Your output is the lines from the first one to the one containing "of a camera", repeated exactly, with images left out.
* start SUPPLIED INFORMATION *
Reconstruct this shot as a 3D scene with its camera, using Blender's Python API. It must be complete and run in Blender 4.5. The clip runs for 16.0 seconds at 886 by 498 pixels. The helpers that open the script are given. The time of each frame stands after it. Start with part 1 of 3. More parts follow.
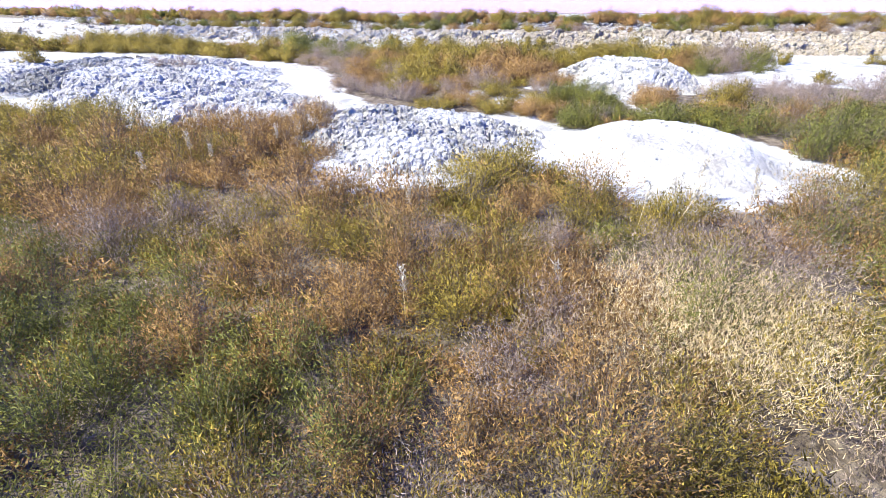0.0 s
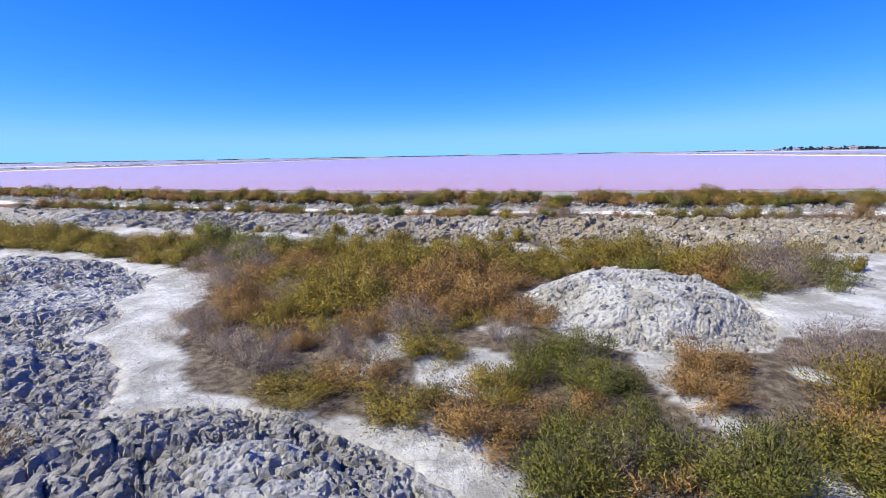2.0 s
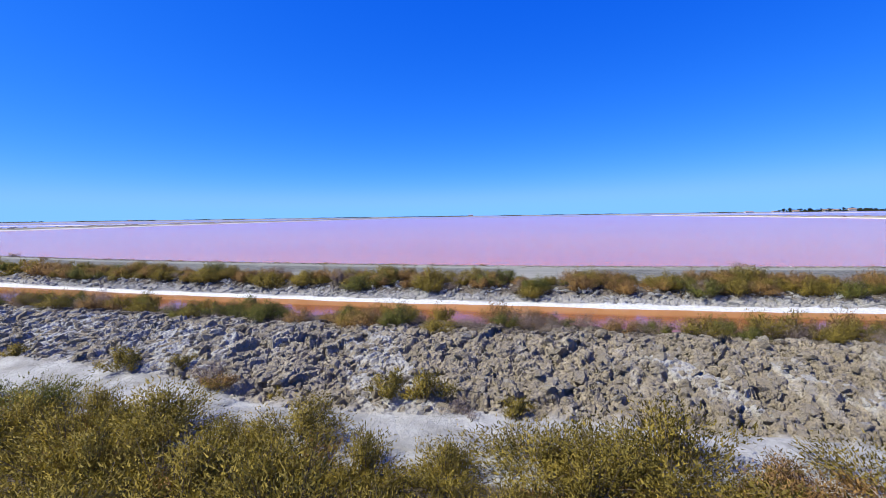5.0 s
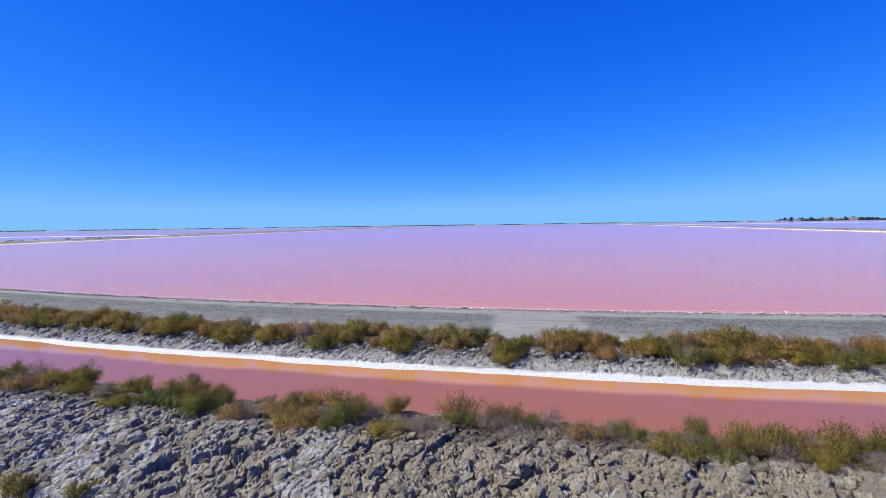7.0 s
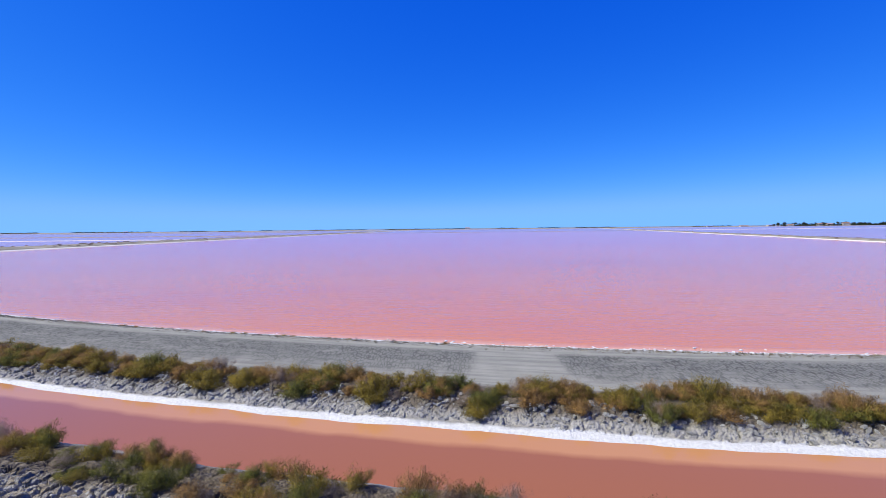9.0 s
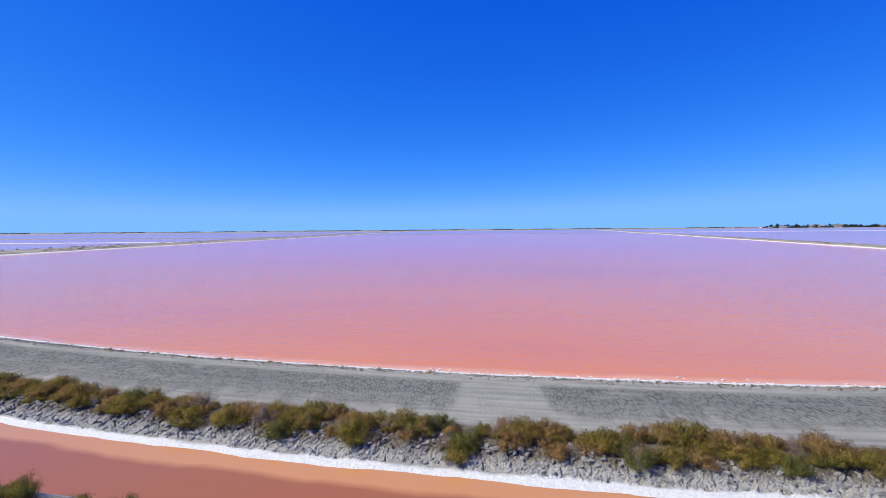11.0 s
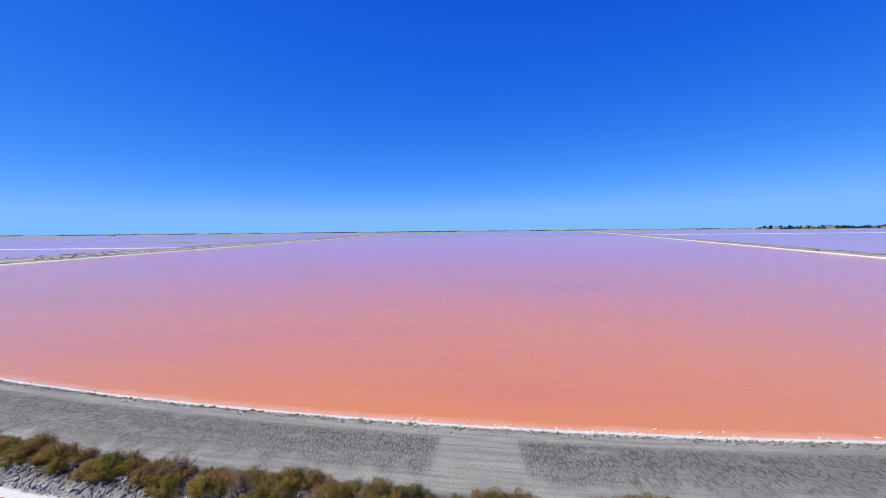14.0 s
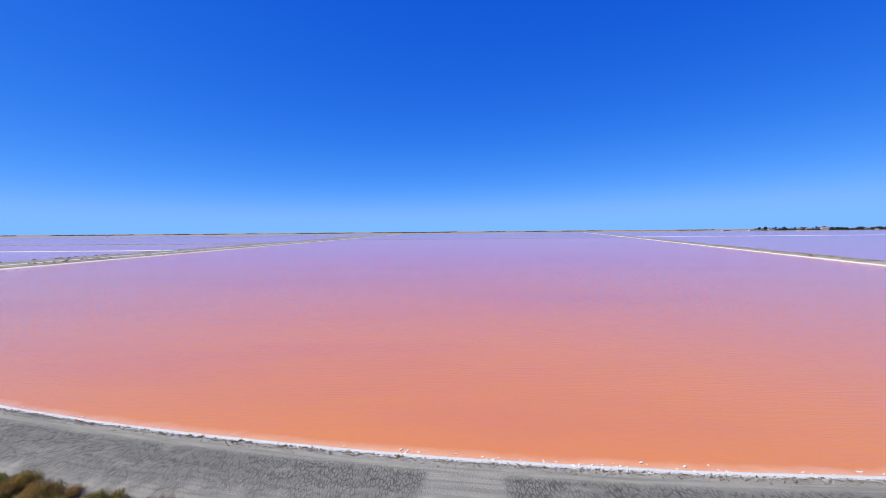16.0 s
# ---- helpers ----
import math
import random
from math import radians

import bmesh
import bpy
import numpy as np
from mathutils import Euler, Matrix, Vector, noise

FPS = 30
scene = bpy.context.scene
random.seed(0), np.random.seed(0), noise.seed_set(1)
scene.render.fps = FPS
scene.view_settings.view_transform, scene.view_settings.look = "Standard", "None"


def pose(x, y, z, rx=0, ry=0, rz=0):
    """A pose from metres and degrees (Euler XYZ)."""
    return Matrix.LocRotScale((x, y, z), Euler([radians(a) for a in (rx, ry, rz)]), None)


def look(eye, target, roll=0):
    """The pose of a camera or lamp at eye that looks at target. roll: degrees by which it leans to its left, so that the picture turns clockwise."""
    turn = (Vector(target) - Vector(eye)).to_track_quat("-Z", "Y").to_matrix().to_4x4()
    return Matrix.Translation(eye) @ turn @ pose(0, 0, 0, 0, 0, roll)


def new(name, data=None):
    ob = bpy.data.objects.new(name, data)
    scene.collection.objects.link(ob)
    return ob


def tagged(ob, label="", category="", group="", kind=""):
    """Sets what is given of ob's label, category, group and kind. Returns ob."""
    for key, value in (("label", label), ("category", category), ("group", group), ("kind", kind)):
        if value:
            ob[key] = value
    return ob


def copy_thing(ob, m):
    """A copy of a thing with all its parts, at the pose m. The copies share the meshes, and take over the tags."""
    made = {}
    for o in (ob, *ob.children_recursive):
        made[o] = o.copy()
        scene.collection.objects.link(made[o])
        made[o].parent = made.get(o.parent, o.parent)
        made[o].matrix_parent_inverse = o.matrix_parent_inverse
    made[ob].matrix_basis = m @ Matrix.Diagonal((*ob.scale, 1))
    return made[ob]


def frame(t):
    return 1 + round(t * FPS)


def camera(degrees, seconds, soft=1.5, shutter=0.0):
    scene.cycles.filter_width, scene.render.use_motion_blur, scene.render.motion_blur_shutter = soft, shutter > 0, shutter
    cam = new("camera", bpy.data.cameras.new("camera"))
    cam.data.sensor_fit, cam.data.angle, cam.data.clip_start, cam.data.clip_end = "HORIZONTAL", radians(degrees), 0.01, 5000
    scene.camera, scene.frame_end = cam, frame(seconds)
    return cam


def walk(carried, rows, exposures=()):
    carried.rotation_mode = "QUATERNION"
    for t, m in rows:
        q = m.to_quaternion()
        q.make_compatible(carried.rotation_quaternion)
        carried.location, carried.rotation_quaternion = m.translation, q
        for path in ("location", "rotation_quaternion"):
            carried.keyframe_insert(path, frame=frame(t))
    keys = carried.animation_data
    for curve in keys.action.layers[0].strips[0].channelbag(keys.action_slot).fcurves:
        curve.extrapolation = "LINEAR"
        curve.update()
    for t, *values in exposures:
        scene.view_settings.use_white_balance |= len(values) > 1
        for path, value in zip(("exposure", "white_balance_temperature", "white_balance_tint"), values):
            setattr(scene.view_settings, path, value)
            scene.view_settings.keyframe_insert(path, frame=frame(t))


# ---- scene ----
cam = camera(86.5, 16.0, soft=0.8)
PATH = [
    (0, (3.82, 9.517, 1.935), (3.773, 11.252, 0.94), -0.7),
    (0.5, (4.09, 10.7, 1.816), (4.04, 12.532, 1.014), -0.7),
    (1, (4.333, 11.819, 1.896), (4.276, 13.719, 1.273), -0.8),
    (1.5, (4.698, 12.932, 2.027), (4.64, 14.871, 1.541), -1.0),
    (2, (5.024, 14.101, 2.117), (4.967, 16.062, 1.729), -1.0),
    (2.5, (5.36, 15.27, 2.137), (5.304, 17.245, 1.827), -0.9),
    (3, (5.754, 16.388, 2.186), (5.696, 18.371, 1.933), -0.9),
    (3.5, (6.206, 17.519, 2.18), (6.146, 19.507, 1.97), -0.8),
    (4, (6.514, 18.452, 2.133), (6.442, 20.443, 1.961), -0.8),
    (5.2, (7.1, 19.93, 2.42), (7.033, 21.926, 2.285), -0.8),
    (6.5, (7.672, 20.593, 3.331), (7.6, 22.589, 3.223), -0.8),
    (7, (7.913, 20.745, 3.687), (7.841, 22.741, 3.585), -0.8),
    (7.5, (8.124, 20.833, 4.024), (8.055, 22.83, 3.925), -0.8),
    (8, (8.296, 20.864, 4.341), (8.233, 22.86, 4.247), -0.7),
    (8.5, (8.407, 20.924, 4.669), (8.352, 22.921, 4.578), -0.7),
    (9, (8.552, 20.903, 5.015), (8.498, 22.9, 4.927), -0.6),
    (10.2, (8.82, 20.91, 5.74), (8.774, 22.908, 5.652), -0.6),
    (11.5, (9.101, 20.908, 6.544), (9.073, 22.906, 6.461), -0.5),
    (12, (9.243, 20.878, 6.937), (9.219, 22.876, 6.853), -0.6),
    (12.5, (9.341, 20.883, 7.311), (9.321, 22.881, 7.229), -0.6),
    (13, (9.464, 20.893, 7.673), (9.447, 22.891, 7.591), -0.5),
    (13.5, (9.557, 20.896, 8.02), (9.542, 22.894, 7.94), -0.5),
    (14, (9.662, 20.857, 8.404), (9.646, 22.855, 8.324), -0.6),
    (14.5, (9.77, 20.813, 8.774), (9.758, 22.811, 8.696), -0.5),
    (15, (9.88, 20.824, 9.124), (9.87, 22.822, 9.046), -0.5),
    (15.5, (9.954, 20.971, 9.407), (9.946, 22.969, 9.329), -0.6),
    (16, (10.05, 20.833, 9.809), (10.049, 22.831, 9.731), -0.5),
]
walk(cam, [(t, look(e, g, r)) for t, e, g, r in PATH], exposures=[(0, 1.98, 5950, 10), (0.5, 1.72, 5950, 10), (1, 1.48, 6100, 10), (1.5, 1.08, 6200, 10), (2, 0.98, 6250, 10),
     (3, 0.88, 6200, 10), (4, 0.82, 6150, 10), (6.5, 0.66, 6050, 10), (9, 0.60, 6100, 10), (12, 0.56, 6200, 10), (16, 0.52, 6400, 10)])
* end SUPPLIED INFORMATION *
SOLUTION FOR THIS EXERCISE:
Reconstruct this shot as a 3D scene with its camera, using Blender's Python API. It must be complete and run in Blender 4.5. The clip runs for 16.0 seconds at 886 by 498 pixels. The helpers that open the script are given. The time of each frame stands after it. Start with part 1 of 3. More parts follow.
0.0 s
2.0 s
5.0 s
7.0 s
9.0 s
11.0 s
14.0 s
16.0 s
# ---- helpers ----
import math
import random
from math import radians

import bmesh
import bpy
import numpy as np
from mathutils import Euler, Matrix, Vector, noise

FPS = 30
scene = bpy.context.scene
random.seed(0), np.random.seed(0), noise.seed_set(1)
scene.render.fps = FPS
scene.view_settings.view_transform, scene.view_settings.look = "Standard", "None"


def pose(x, y, z, rx=0, ry=0, rz=0):
    """A pose from metres and degrees (Euler XYZ)."""
    return Matrix.LocRotScale((x, y, z), Euler([radians(a) for a in (rx, ry, rz)]), None)


def look(eye, target, roll=0):
    """The pose of a camera or lamp at eye that looks at target. roll: degrees by which it leans to its left, so that the picture turns clockwise."""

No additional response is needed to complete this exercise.